WHAT IS REQUIRED:
Emit the data below verbatim, stripping out any pictures.

STORED DATA:
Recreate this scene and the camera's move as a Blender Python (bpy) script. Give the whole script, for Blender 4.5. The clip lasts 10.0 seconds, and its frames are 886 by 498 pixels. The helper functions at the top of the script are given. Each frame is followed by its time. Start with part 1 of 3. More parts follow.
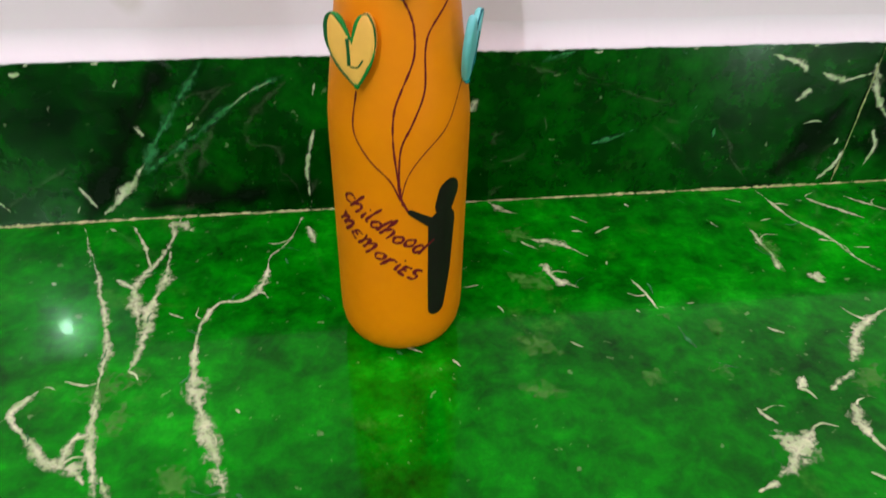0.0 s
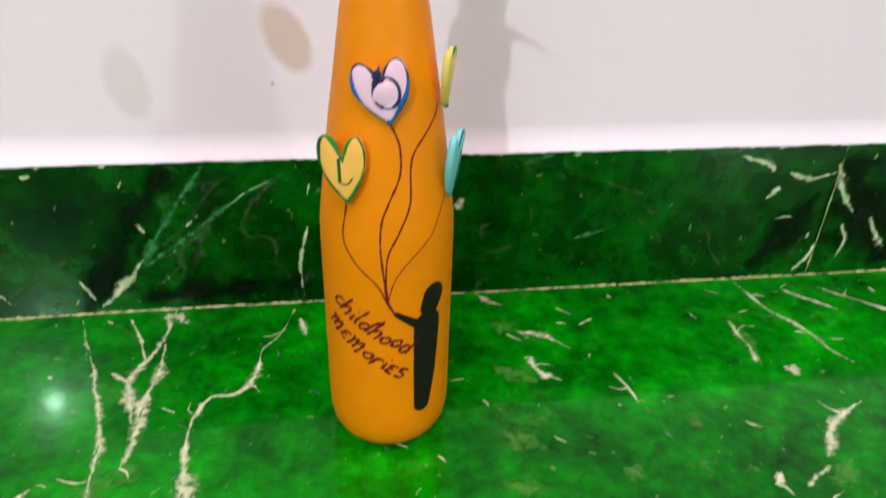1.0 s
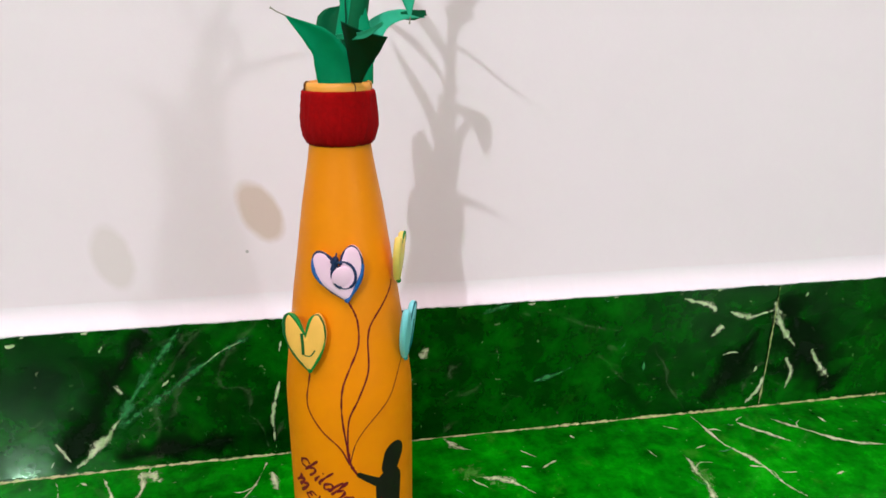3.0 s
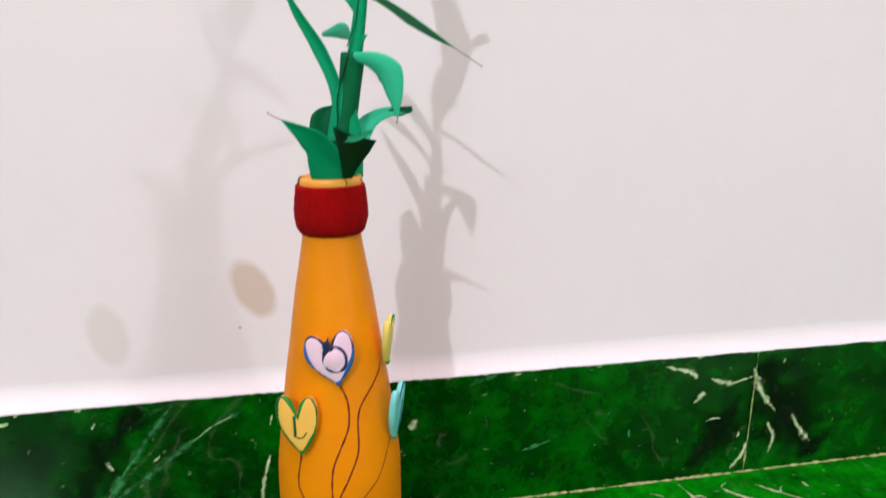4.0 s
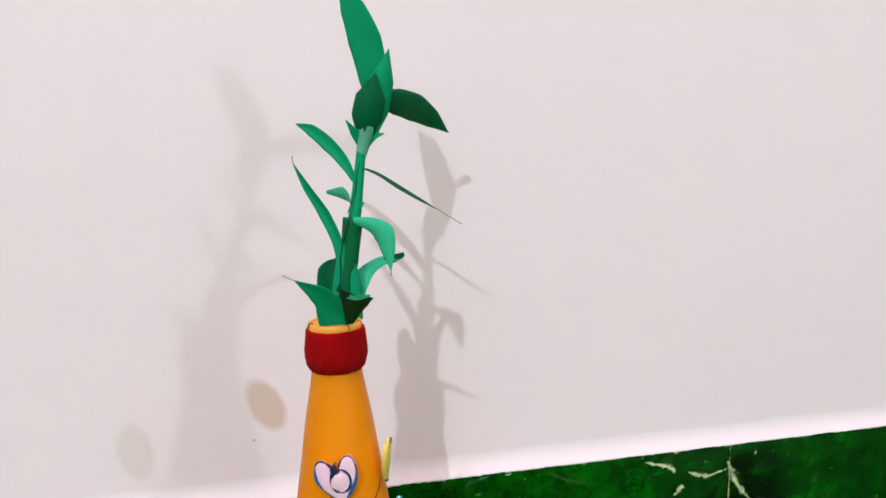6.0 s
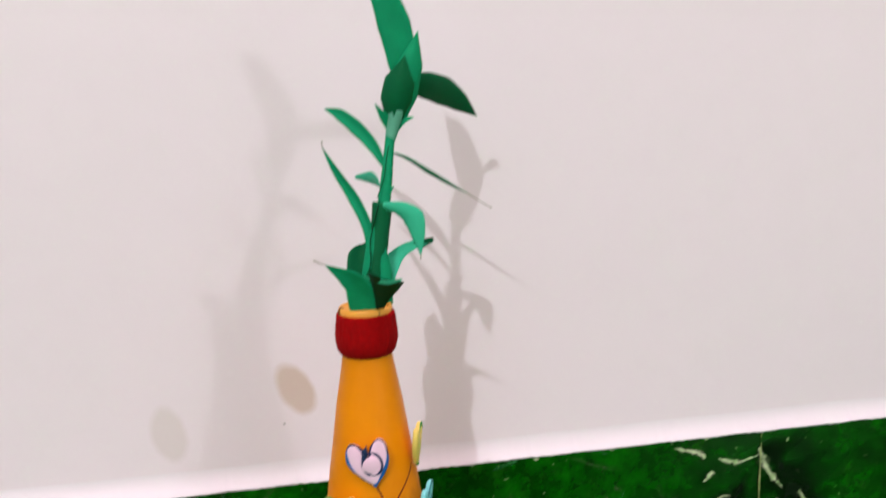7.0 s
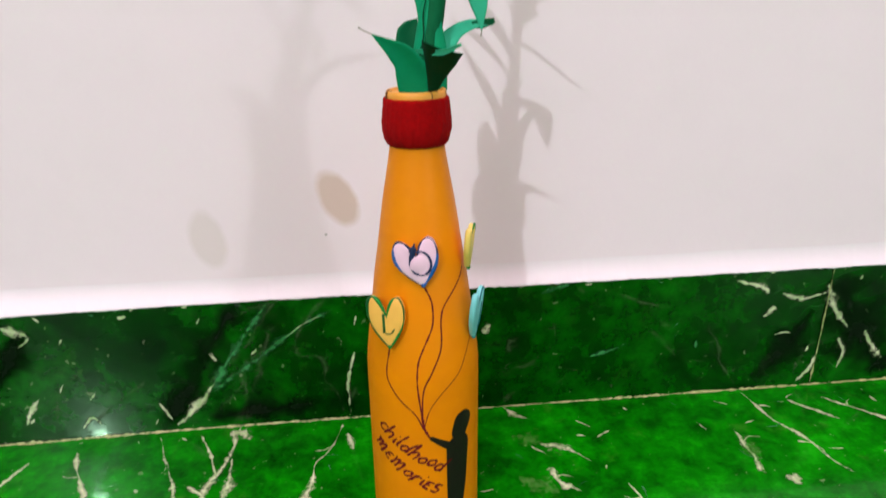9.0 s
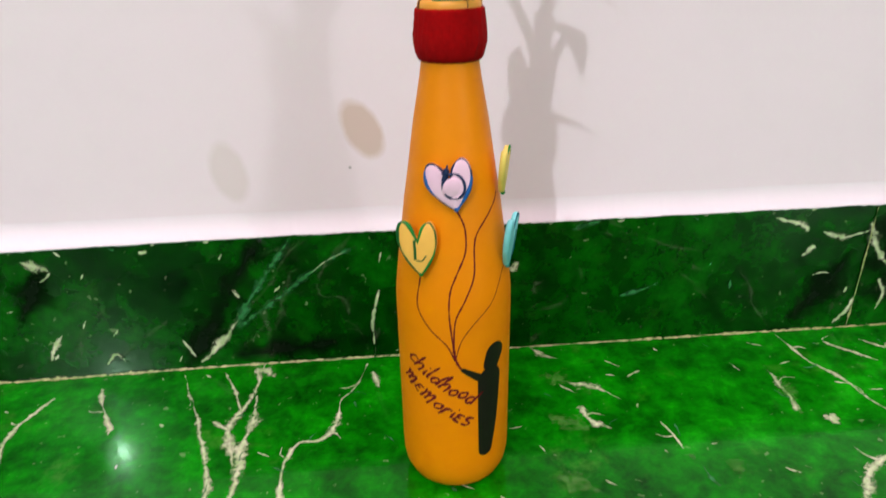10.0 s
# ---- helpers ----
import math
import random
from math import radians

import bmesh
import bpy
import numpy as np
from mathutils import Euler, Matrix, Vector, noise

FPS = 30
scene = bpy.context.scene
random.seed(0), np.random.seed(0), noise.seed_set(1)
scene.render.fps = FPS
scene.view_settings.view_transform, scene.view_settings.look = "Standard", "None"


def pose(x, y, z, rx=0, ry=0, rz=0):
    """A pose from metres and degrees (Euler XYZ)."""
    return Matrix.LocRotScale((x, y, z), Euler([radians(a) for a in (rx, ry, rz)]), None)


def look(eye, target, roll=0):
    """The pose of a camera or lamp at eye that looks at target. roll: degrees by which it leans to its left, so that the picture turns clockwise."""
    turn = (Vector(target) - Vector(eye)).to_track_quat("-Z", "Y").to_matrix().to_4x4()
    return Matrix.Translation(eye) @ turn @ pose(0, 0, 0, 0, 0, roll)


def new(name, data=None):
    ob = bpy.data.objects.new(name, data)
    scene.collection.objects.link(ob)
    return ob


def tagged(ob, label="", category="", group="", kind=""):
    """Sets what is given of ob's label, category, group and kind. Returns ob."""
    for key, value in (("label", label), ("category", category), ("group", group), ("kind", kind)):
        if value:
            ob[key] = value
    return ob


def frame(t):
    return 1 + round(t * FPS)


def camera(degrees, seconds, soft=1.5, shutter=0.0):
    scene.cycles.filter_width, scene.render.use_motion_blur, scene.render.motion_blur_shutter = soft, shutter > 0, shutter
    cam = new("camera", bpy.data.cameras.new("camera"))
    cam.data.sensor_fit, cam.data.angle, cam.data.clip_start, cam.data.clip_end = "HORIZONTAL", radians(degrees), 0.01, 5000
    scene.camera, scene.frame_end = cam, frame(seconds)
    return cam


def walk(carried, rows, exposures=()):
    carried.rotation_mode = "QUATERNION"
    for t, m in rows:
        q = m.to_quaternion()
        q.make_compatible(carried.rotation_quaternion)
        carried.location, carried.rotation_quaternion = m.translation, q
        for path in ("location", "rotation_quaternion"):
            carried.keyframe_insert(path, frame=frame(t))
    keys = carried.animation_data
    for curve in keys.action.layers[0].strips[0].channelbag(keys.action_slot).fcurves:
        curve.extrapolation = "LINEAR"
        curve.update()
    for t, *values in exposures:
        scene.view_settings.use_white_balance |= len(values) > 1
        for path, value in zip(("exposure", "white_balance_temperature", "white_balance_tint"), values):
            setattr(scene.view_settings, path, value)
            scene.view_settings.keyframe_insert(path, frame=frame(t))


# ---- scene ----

FINISHED EXERCISE:
Recreate this scene and the camera's move as a Blender Python (bpy) script. Give the whole script, for Blender 4.5. The clip lasts 10.0 seconds, and its frames are 886 by 498 pixels. The helper functions at the top of the script are given. Each frame is followed by its time. Start with part 1 of 3. More parts follow.
0.0 s
1.0 s
3.0 s
4.0 s
6.0 s
7.0 s
9.0 s
10.0 s
# ---- helpers ----
import math
import random
from math import radians

import bmesh
import bpy
import numpy as np
from mathutils import Euler, Matrix, Vector, noise

FPS = 30
scene = bpy.context.scene
random.seed(0), np.random.seed(0), noise.seed_set(1)
scene.render.fps = FPS
scene.view_settings.view_transform, scene.view_settings.look = "Standard", "None"


def pose(x, y, z, rx=0, ry=0, rz=0):
    """A pose from metres and degrees (Euler XYZ)."""
    return Matrix.LocRotScale((x, y, z), Euler([radians(a) for a in (rx, ry, rz)]), None)


def look(eye, target, roll=0):
    """The pose of a camera or lamp at eye that looks at target. roll: degrees by which it leans to its left, so that the picture turns clockwise."""
    turn = (Vector(target) - Vector(eye)).to_track_quat("-Z", "Y").to_matrix().to_4x4()
    return Matrix.Translation(eye) @ turn @ pose(0, 0, 0, 0, 0, roll)


def new(name, data=None):
    ob = bpy.data.objects.new(name, data)
    scene.collection.objects.link(ob)
    return ob


def tagged(ob, label="", category="", group="", kind=""):
    """Sets what is given of ob's label, category, group and kind. Returns ob."""
    for key, value in (("label", label), ("category", category), ("group", group), ("kind", kind)):
        if value:
            ob[key] = value
    return ob


def frame(t):
    return 1 + round(t * FPS)


def camera(degrees, seconds, soft=1.5, shutter=0.0):
    scene.cycles.filter_width, scene.render.use_motion_blur, scene.render.motion_blur_shutter = soft, shutter > 0, shutter
    cam = new("camera", bpy.data.cameras.new("camera"))
    cam.data.sensor_fit, cam.data.angle, cam.data.clip_start, cam.data.clip_end = "HORIZONTAL", radians(degrees), 0.01, 5000
    scene.camera, scene.frame_end = cam, frame(seconds)
    return cam


def walk(carried, rows, exposures=()):
    carried.rotation_mode = "QUATERNION"
    for t, m in rows:
        q = m.to_quaternion()
        q.make_compatible(carried.rotation_quaternion)
        carried.location, carried.rotation_quaternion = m.translation, q
        for path in ("location", "rotation_quaternion"):
            carried.keyframe_insert(path, frame=frame(t))
    keys = carried.animation_data
    for curve in keys.action.layers[0].strips[0].channelbag(keys.action_slot).fcurves:
        curve.extrapolation = "LINEAR"
        curve.update()
    for t, *values in exposures:
        scene.view_settings.use_white_balance |= len(values) > 1
        for path, value in zip(("exposure", "white_balance_temperature", "white_balance_tint"), values):
            setattr(scene.view_settings, path, value)
            scene.view_settings.keyframe_insert(path, frame=frame(t))


# ---- scene ----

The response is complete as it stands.